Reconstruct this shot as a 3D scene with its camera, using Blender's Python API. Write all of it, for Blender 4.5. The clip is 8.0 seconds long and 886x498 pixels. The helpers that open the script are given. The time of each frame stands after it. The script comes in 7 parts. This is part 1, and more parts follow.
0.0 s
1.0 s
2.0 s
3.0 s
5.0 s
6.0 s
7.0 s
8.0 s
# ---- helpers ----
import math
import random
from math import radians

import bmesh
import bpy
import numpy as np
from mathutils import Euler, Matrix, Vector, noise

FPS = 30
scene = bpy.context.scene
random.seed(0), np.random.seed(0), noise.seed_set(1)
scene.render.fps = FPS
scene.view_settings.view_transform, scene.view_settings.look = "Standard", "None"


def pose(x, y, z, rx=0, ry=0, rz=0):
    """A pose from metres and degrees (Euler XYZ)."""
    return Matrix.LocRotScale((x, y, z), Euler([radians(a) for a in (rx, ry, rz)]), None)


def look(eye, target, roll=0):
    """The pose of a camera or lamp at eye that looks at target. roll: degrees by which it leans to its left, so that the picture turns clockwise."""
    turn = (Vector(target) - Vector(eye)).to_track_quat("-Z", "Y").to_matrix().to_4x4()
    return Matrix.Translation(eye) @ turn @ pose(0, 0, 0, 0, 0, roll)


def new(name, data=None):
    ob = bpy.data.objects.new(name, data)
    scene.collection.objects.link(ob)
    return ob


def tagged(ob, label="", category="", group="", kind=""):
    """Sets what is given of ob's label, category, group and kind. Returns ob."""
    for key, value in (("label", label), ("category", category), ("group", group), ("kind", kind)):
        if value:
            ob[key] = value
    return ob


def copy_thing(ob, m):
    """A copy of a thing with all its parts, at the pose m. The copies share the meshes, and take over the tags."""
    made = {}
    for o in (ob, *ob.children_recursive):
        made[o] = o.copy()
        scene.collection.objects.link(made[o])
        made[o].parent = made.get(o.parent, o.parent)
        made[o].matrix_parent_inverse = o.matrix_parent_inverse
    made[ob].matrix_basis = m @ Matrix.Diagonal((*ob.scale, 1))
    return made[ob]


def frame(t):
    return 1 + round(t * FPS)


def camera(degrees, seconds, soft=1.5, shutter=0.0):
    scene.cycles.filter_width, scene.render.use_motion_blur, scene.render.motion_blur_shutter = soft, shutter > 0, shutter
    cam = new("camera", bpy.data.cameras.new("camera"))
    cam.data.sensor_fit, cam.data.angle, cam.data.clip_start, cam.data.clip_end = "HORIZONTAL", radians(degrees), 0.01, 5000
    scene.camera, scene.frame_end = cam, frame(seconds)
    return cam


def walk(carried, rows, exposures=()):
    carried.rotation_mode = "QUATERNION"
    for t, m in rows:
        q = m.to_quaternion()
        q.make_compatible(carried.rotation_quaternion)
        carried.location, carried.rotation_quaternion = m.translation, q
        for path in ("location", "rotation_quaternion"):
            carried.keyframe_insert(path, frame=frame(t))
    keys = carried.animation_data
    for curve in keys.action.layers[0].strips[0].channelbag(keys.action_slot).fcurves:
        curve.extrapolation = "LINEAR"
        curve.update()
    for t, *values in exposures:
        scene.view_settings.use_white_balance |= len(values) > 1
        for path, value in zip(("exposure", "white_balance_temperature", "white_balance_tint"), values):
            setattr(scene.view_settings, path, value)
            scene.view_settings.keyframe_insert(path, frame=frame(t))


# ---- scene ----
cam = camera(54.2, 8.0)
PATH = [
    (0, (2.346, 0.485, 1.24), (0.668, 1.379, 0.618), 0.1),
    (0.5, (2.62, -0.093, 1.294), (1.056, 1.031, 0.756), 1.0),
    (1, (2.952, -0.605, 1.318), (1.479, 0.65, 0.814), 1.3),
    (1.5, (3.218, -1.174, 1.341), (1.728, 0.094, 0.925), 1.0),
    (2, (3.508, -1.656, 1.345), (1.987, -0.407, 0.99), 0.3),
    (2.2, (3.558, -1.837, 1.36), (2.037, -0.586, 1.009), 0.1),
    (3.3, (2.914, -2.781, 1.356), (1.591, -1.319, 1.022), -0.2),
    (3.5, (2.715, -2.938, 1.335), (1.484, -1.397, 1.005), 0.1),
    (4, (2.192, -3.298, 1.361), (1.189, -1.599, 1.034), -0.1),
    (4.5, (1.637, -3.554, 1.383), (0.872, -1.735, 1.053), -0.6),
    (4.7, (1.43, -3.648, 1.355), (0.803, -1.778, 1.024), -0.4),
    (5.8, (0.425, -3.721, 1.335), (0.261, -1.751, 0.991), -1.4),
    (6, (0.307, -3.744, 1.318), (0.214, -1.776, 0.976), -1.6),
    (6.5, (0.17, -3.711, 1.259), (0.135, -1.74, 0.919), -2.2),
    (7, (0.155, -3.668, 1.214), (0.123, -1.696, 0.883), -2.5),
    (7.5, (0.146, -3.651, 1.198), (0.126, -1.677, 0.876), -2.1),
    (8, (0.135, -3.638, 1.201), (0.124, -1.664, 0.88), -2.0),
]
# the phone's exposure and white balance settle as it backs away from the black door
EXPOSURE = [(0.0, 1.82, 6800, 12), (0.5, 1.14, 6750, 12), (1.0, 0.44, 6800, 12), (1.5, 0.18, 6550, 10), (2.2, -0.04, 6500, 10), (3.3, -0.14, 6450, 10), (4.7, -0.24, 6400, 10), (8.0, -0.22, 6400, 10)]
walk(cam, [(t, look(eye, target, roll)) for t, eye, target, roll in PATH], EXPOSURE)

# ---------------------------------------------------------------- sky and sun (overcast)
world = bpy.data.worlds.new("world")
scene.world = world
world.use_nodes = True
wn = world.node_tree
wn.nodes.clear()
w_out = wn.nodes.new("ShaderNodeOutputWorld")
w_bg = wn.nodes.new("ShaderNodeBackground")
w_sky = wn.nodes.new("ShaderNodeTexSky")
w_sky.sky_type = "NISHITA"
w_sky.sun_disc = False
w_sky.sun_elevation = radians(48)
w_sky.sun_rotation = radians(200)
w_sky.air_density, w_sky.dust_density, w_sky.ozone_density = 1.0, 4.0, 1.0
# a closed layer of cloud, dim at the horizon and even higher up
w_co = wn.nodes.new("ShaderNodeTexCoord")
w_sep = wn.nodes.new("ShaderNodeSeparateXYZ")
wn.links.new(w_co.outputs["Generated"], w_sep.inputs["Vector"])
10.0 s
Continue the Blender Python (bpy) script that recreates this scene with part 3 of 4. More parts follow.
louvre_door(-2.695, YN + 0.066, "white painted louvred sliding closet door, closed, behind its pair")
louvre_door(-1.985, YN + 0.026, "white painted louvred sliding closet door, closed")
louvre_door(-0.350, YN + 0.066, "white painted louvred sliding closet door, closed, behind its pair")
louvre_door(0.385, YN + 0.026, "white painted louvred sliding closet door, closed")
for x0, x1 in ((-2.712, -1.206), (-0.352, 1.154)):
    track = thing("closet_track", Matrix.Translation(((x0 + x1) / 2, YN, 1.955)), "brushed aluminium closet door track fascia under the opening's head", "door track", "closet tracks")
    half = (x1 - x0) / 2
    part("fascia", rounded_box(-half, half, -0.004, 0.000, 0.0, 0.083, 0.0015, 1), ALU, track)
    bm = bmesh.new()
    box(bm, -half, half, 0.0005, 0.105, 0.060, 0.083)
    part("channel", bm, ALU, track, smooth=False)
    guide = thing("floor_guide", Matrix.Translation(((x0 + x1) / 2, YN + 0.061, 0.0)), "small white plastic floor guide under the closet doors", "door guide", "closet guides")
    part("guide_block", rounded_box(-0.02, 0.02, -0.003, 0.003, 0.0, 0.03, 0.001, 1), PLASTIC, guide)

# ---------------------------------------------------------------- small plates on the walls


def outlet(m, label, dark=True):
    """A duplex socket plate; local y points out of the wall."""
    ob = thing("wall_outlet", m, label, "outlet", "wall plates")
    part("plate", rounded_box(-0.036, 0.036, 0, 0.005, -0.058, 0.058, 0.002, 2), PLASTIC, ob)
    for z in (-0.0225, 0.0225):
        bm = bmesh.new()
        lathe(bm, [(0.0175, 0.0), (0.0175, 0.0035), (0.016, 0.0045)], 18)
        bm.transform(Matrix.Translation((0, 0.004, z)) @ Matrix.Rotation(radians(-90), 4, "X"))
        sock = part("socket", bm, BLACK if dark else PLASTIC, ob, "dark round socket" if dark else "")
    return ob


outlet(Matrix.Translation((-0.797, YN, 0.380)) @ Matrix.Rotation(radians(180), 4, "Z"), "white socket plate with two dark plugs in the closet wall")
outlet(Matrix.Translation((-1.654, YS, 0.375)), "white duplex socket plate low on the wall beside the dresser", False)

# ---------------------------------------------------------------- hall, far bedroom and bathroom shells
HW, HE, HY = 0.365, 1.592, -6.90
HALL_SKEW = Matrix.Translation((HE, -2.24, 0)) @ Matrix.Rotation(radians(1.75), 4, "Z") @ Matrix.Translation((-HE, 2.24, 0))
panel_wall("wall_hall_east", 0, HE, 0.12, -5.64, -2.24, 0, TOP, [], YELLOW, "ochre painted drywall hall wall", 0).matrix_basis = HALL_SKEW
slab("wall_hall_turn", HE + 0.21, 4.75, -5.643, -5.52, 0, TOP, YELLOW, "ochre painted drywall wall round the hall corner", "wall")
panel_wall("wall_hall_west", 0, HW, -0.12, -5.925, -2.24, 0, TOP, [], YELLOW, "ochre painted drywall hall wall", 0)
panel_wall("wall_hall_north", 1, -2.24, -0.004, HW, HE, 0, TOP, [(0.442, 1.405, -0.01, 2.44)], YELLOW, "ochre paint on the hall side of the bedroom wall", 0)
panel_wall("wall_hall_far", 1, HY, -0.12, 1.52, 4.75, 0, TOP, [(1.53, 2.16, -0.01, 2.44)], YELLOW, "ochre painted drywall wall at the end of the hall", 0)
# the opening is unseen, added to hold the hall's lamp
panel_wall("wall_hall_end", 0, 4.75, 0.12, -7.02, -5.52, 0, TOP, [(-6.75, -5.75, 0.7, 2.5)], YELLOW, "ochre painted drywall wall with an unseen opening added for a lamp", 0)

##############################

Task to carry out: Print the material above verbatim, first line through the line containing "scene.render.fps = FPS", both included.

Full output:
Reconstruct this shot as a 3D scene with its camera, using Blender's Python API. Write all of it, for Blender 4.5. The clip is 8.0 seconds long and 886x498 pixels. The helpers that open the script are given. The time of each frame stands after it. The script comes in 7 parts. This is part 1, and more parts follow.
0.0 s
1.0 s
2.0 s
3.0 s
5.0 s
6.0 s
7.0 s
8.0 s
# ---- helpers ----
import math
import random
from math import radians

import bmesh
import bpy
import numpy as np
from mathutils import Euler, Matrix, Vector, noise

FPS = 30
scene = bpy.context.scene
random.seed(0), np.random.seed(0), noise.seed_set(1)
scene.render.fps = FPS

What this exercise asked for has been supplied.